A presente história passou-se com italianos, mas poderia ter sido com espanhóis, com dinamarqueses, com chineses, com búlgaros, com noruegueses ou mesmo com portugueses.

Muitos dos países que referi, e tantos outros, têm instituições de diversa ordem a funcionar em Maputo ligadas à diplomacia ou à cooperação ou a outras formas de intercâmbio e ajuda. A maioria delas, por via de estarem envolvidos dinheiros públicos, recebe, com regularidade incerta, a visita de inspetores ou supervisores das respetivas pátrias a fim de averiguarem se os projetos decorrem de acordo com o estipulado nos protocolos e na legislação. Ainda há dias, a Escola Portuguesa de Moçambique foi visitada por uma equipa de inspectores e avaliadores. Tudo normal.
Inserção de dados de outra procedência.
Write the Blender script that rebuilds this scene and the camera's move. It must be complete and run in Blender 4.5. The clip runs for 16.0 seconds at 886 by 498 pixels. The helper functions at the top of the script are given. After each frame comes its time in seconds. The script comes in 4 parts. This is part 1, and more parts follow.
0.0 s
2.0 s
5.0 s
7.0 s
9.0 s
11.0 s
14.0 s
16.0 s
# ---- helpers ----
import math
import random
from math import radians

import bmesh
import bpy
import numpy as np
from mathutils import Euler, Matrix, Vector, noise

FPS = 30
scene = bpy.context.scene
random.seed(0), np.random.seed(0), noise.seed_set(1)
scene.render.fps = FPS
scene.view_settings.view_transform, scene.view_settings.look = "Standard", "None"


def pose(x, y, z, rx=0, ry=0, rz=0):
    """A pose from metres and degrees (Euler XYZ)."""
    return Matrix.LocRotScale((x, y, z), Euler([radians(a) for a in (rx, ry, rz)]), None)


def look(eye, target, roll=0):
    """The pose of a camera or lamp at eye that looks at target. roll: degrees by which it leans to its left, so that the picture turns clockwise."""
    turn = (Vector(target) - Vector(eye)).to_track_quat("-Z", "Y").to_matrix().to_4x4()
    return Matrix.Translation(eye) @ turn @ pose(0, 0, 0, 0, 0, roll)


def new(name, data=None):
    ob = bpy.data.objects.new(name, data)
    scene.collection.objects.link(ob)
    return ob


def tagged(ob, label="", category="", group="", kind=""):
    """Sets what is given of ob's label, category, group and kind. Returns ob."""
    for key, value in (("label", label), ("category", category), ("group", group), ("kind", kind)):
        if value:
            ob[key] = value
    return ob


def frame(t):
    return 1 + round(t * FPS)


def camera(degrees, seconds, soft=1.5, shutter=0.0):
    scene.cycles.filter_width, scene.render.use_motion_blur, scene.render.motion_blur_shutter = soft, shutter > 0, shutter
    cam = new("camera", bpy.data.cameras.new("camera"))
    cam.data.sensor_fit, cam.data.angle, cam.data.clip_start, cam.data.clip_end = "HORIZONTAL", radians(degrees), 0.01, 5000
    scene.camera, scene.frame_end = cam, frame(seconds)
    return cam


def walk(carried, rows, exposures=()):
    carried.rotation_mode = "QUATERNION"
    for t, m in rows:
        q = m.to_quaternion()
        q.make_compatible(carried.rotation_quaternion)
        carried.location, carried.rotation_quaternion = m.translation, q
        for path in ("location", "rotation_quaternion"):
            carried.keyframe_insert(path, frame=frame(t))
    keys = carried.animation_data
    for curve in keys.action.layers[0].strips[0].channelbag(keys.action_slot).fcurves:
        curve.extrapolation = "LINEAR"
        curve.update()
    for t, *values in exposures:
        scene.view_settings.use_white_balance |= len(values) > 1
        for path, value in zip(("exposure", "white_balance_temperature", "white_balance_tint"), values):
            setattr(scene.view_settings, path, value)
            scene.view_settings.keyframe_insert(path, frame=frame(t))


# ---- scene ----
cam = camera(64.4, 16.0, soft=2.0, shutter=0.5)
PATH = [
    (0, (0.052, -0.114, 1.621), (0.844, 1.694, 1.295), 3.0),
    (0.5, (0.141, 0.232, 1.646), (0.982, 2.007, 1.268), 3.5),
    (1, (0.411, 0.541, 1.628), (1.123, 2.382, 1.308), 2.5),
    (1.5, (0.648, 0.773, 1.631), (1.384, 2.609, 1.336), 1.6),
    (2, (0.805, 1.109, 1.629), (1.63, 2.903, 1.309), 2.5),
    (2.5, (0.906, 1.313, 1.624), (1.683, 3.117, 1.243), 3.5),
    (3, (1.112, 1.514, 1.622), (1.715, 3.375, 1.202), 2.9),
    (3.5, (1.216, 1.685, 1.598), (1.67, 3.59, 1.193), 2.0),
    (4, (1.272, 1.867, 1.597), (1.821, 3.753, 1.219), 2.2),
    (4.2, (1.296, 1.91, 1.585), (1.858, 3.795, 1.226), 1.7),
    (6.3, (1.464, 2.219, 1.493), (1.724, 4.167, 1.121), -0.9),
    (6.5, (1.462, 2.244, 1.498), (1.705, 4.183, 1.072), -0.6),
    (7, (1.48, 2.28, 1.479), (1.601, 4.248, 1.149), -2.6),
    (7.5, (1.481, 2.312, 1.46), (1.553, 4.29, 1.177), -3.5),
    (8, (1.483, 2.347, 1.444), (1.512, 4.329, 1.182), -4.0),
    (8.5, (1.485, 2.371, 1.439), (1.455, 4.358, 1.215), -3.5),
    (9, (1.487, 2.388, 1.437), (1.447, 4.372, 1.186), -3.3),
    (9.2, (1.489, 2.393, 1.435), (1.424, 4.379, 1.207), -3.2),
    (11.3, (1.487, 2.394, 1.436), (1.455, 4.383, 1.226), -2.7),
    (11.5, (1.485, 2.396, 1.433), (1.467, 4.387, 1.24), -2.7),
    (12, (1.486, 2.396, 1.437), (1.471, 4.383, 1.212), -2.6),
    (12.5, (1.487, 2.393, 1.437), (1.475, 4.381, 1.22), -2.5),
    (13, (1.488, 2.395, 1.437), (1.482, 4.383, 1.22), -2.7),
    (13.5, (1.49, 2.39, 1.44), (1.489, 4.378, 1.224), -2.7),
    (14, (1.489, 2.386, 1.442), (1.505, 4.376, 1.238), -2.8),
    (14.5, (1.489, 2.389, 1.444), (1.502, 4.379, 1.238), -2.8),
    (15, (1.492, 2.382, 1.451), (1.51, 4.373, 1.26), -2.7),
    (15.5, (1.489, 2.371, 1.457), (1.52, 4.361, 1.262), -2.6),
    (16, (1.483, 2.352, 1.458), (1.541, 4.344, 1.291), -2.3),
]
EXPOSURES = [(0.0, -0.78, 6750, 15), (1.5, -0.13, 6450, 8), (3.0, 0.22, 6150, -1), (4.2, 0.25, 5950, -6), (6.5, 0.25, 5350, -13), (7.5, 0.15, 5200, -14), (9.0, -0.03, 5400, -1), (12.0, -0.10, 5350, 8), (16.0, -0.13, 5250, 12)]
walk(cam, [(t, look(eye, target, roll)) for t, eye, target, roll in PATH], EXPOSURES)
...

Acerca destas visitas, emergem inúmeras histórias, quase todas ligadas à força do contexto.

Há uns meses, estiveram em Maputo uns supervisores de uma instituição pública italiana com o propósito de avaliar o seu funcionamento, a legalidade de procedimentos e questões de ordem orçamental. Seria uma visitasinha para dez dias de trabalho. O acolhimento foi agradável, mas depressa nasceram algumas discordâncias. Os supervisores puseram em questão alguns procedimentos que os funcionários locais obstinadamente teimavam em justificar com o contexto social. Um dos supervisores perdeu a calma:
– Lá está o senhor com o contexto! O contexto, seja ele qual for, não pode interferir com as leis de Roma!
– Mas a realidade aqui é diferente. Não é a mesma forma de pensar, de viver, e os recursos e a insegurança!
– Nada disso pode interferir com a missão, com os resultados a apresentar, nem com os procedimentos. Deixe-se lá de contextos e cumpra a lei de Roma.
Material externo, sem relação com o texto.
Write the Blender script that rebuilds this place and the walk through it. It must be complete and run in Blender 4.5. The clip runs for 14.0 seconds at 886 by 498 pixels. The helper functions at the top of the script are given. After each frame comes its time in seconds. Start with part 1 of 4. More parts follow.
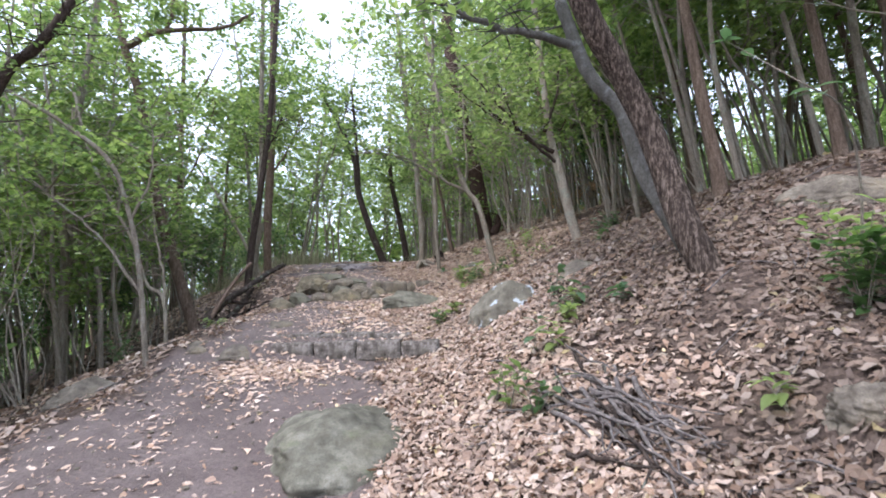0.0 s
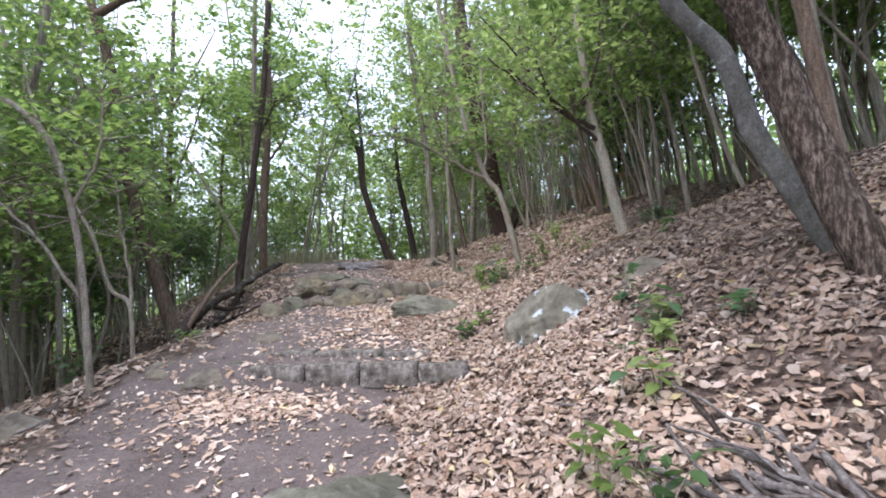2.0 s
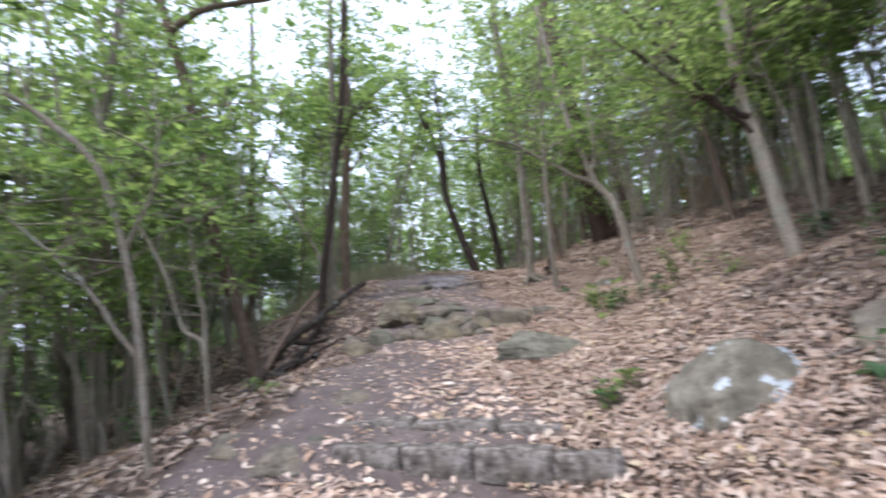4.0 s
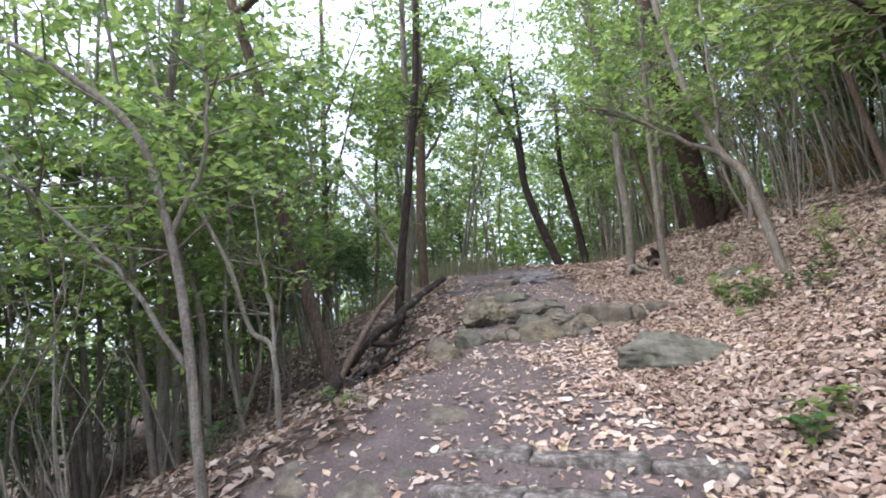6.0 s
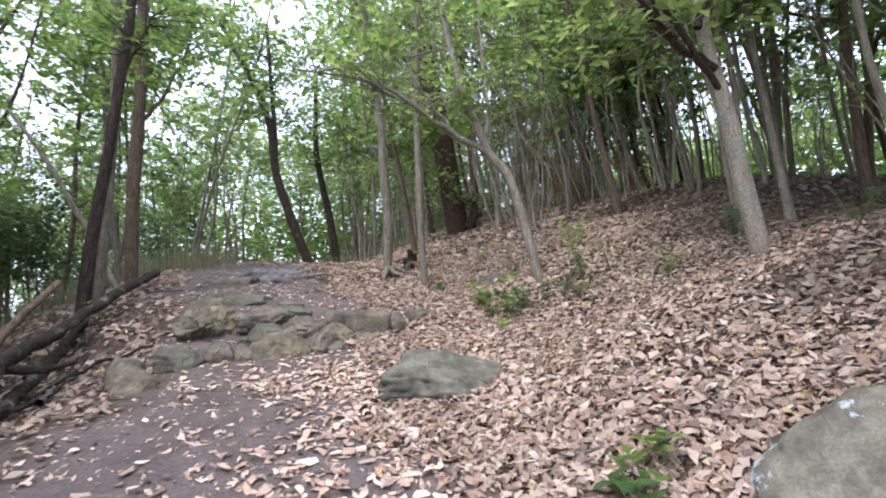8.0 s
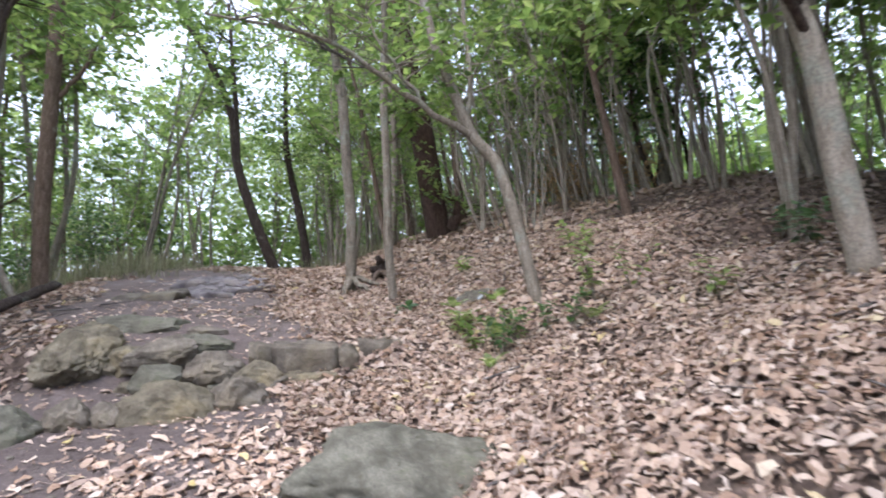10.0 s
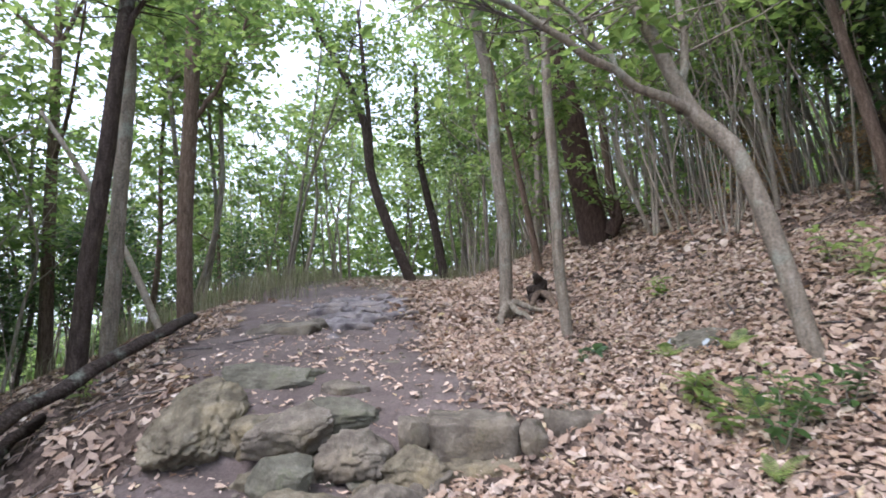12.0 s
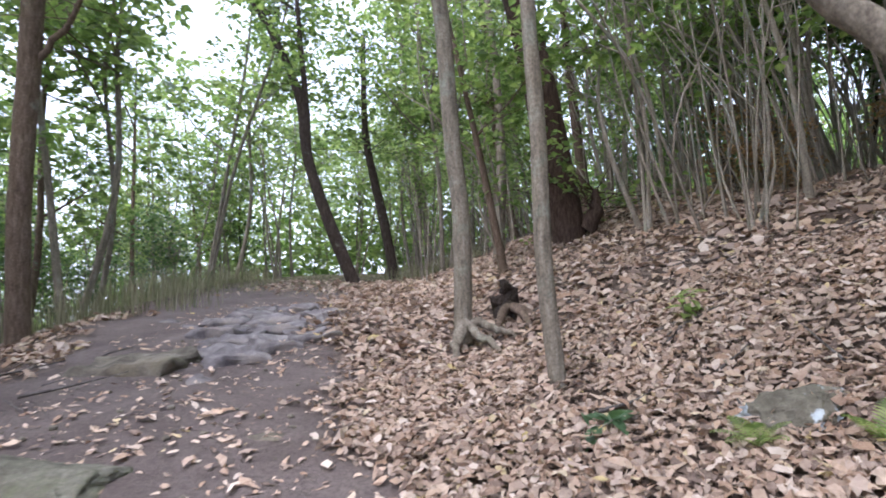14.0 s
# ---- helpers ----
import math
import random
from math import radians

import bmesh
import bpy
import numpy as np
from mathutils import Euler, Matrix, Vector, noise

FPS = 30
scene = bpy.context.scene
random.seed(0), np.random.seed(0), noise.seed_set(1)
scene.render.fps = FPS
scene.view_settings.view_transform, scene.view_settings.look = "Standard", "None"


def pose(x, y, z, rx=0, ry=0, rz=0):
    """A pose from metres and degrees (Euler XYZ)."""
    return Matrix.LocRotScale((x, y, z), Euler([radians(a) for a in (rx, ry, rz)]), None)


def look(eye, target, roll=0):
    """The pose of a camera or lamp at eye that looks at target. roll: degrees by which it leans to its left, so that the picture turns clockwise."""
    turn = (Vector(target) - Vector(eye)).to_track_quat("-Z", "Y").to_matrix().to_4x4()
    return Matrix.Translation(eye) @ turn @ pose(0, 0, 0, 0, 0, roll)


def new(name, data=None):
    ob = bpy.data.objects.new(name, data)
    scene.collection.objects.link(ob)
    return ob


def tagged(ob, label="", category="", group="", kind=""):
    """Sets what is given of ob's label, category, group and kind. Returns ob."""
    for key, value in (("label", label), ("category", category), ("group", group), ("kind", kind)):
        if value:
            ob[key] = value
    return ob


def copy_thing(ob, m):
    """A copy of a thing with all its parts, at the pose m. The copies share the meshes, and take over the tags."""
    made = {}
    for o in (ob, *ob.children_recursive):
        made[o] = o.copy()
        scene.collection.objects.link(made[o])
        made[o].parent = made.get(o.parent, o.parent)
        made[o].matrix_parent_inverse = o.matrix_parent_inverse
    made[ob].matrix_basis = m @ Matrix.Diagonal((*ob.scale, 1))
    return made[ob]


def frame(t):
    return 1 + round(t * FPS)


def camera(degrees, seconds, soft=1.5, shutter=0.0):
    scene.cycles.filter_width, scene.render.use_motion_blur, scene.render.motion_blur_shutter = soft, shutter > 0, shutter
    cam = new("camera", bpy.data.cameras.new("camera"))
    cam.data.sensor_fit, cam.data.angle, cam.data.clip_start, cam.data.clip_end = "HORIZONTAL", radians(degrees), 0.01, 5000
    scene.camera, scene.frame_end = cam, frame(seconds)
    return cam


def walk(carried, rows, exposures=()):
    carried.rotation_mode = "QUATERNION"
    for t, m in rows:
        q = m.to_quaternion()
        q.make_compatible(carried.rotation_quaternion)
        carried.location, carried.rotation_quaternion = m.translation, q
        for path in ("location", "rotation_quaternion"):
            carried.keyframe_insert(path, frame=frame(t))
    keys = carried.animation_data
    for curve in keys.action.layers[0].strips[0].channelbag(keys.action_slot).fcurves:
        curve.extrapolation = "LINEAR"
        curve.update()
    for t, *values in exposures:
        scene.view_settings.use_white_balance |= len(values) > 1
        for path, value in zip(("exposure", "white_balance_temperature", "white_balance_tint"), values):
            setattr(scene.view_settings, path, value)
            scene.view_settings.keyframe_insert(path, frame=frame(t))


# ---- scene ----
cam = camera(79.3, 14.0, soft=1.8, shutter=0.3)
PATH = [
    (0, (0.012, -0.015, 1.384), (0.009, 1.98, 1.523), 0.4),
    (0.5, (-0.065, 0.221, 1.492), (-0.013, 2.216, 1.63), 0.6),
    (1, (-0.15, 0.57, 1.462), (-0.085, 2.565, 1.597), 0.6),
    (1.5, (-0.246, 1.023, 1.453), (-0.258, 3.019, 1.58), 0.4),
    (2, (-0.201, 1.408, 1.455), (-0.223, 3.403, 1.585), 0.2),
    (2.5, (-0.203, 1.77, 1.584), (-0.18, 3.765, 1.715), 0.3),
    (3, (-0.378, 2.181, 1.665), (-0.36, 4.177, 1.793), 0.5),
    (3.5, (-0.484, 2.385, 1.844), (-0.506, 4.381, 1.975), 0.4),
    (4, (-0.606, 2.583, 1.847), (-0.916, 4.554, 1.98), -0.8),
    (4.2, (-0.682, 2.658, 1.835), (-1.253, 4.569, 1.973), -1.6),
    (6.3, (-1.135, 3.695, 1.79), (-1.701, 5.609, 1.92), -1.6),
    (6.5, (-1.187, 3.805, 1.812), (-1.602, 5.757, 1.942), -1.0),
    (7, (-1.215, 4.107, 1.796), (-1.247, 6.103, 1.92), -0.1),
    (7.5, (-1.207, 4.447, 1.78), (-1.006, 6.434, 1.901), 0.2),
    (7.7, (-1.209, 4.609, 1.794), (-0.938, 6.587, 1.913), 0.5),
    (9.8, (-0.745, 6.123, 1.944), (-0.28, 8.064, 2.073), 0.9),
    (10, (-0.771, 6.277, 1.978), (-0.377, 8.234, 2.105), 0.8),
    (10.5, (-0.864, 6.647, 2.073), (-0.731, 8.638, 2.203), 0.4),
    (11, (-0.89, 6.889, 2.21), (-0.832, 8.884, 2.342), 0.3),
    (11.5, (-0.907, 7.25, 2.287), (-0.898, 9.246, 2.415), -0.1),
    (12, (-1.044, 7.628, 2.264), (-1.119, 9.623, 2.388), -0.1),
    (12.5, (-1.105, 8.036, 2.264), (-1.194, 10.03, 2.389), -0.1),
    (13, (-1.056, 8.491, 2.281), (-1.126, 10.486, 2.402), -0.4),
    (13.5, (-1.023, 8.954, 2.351), (-1.038, 10.951, 2.464), -0.0),
    (14, (-0.899, 9.433, 2.378), (-0.816, 11.428, 2.49), -0.0),
]
walk(cam, [(t, look(eye, target, roll)) for t, eye, target, roll in PATH], [(0, 1.61, 5980, 15), (7.5, 1.7, 5980, 16), (10, 1.78, 5910, 17), (14, 1.82, 5900, 18)])

# ---- world, sun, exposure ----
world = bpy.data.worlds.new("sky")
world.use_nodes = True
scene.world = world
nt = world.node_tree
nt.nodes.clear()
sky = nt.nodes.new("ShaderNodeTexSky")
sky.sky_type, sky.sun_disc = "NISHITA", False
sky.sun_elevation, sky.sun_rotation = radians(58), radians(230)
sky.air_density, sky.dust_density, sky.ozone_density = 1.0, 4.0, 1.0
bg = nt.nodes.new("ShaderNodeBackground")
bg.inputs["Strength"].default_value = 0.15
wo = nt.nodes.new("ShaderNodeOutputWorld")
veil = nt.nodes.new("ShaderNodeMix")
veil.data_type = "RGBA"
veil.inputs[0].default_value = 0.6
veil.inputs[7].default_value = (5.9, 6.4, 7.5, 1)
nt.links.new(sky.outputs[0], veil.inputs[6])
nt.links.new(veil.outputs[2], bg.inputs["Color"])
nt.links.new(bg.outputs[0], wo.inputs["Surface"])
sun = new("sun", bpy.data.lights.new("sun", "SUN"))
sun.data.energy, sun.data.angle, sun.data.color = 0.8, radians(40), (1.0, 0.97, 0.94)
sun.matrix_world = look((0, 0, 40), (0.766 * 25, 0.643 * 25, 0))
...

A mensagem não poderia ter sido mais clara. E a visita continuou. O funcionário italiano em Maputo começou a rever procedimentos e tudo parecia estar a levar uma pequena reviravolta. O único problema, é que ninguém tinha perguntado ao contexto o que é que ele pensava do assunto. Num desses dias, ao cabo de uma jornada de trabalho, o contexto manifestou-se. Jantar amistoso num restaurante da cidade. Aconselharam pratos simples aos supervisores e sugeriram que esquecessem as saladas, é que o contexto… Mas o supervisor estava apostado em provar que as leis de Roma e os romanos que as representavam estavam acima de qualquer contexto e vai daí pediu uma salada para acompanhar. E acompanhou.
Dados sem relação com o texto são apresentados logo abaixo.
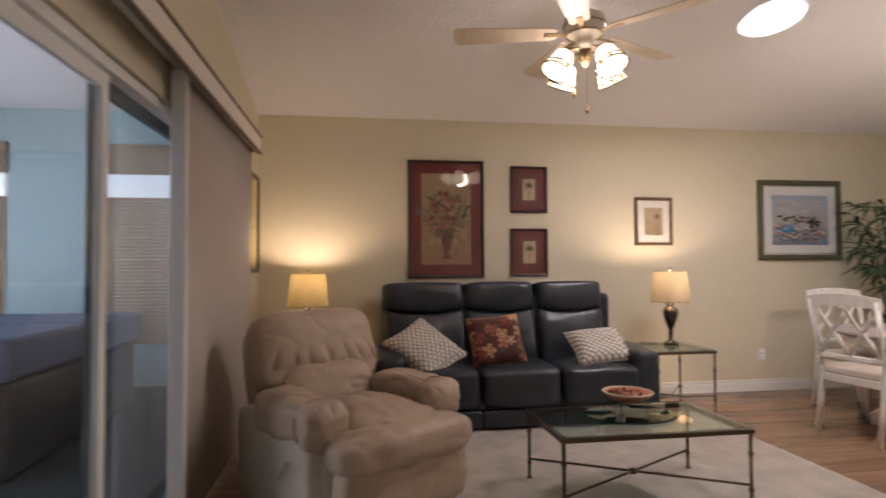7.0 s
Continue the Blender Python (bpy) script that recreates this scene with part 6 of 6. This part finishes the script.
COAST = painted("coast_scene", [(0.28, (0.24, 0.10, 0.08)), (0.42, (0.10, 0.10, 0.13)), (0.52, (0.13, 0.26, 0.42)), (0.60, (0.30, 0.22, 0.18)), (0.75, (0.50, 0.45, 0.42)), (0.95, (0.30, 0.38, 0.50))], 6, (3, 1, 5), 0.6, 5.0, 0.45)
t = picture("coast_picture", "olive-framed coastal landscape print in a white mat", 0.955, 0.823, 0.055, M["olive_frame"], [("mat_board", 0, M["white_mat"]), ("fillet", 0.008, M["gold_frame"]), ("inner_mat", 0.014, M["white_mat"]), ("print", 0.10, COAST)], pose(XS - 0.001, -1.834, 1.733, 0, 0, FACE_W))
y = t["front"]
rr = random.Random(77)
CLOUDP = mat("cloud_print", (0.44, 0.40, 0.39), 0.7, var=0.2, scale=20)
PLUM = mat("plum_print", (0.16, 0.09, 0.12), 0.7, var=0.4, scale=30)
LAGOON = mat("lagoon_print", (0.05, 0.24, 0.44), 0.7, var=0.2, scale=20)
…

No dia seguinte, de manhã, o senhor supervisor foi visto a fazer uma viagem apressada do seu gabinete à casa-de-banho e, quando estava a dois ou três metros da mesma, apressou o passo, deu uma corridinha e levou uma mão ao rabo das calças como que se certificando de que estavam enxutas. Alguns minutos passados saiu de lá trazendo com ele uma baforada de cheiro que preencheu todo o corredor. O homem vinha lívido, olheiras enormes, um pouco dobrado para a frente e passava a mão pela barriga como se estivesse a alisá-la de alívio. Conta quem viu que o supervisor se cruzou no corredor com dois dos funcionários italianos em Maputo sendo um deles o seu opositor discursivo dois dias antes. E cumprimentou-os:
– Bom dia!
– Bom dia, senhor supervisor. Precisa de alguma coisa?
-Uma garrafinha de água, por favor.
– Com certeza. É para já.

Assim que o supervisor desapareceu no gabinete, um dos funcionários perguntou ao outro:
– O tipo está esquisito. Sabes o que é que ele tem?
– Sei. Enfim, suspeito…
– Então?
– Acho que ontem teve um encontro com o contexto e hoje está a ter fortes descargas contextuais.

E riram ambos a bom rir. Conta quem sabe que, fosse pela força do contexto, fosse por uma outra insondável razão, quando o relatório de Roma chegou a Maputo, a palavra mais frequentemente repetida era… contexto!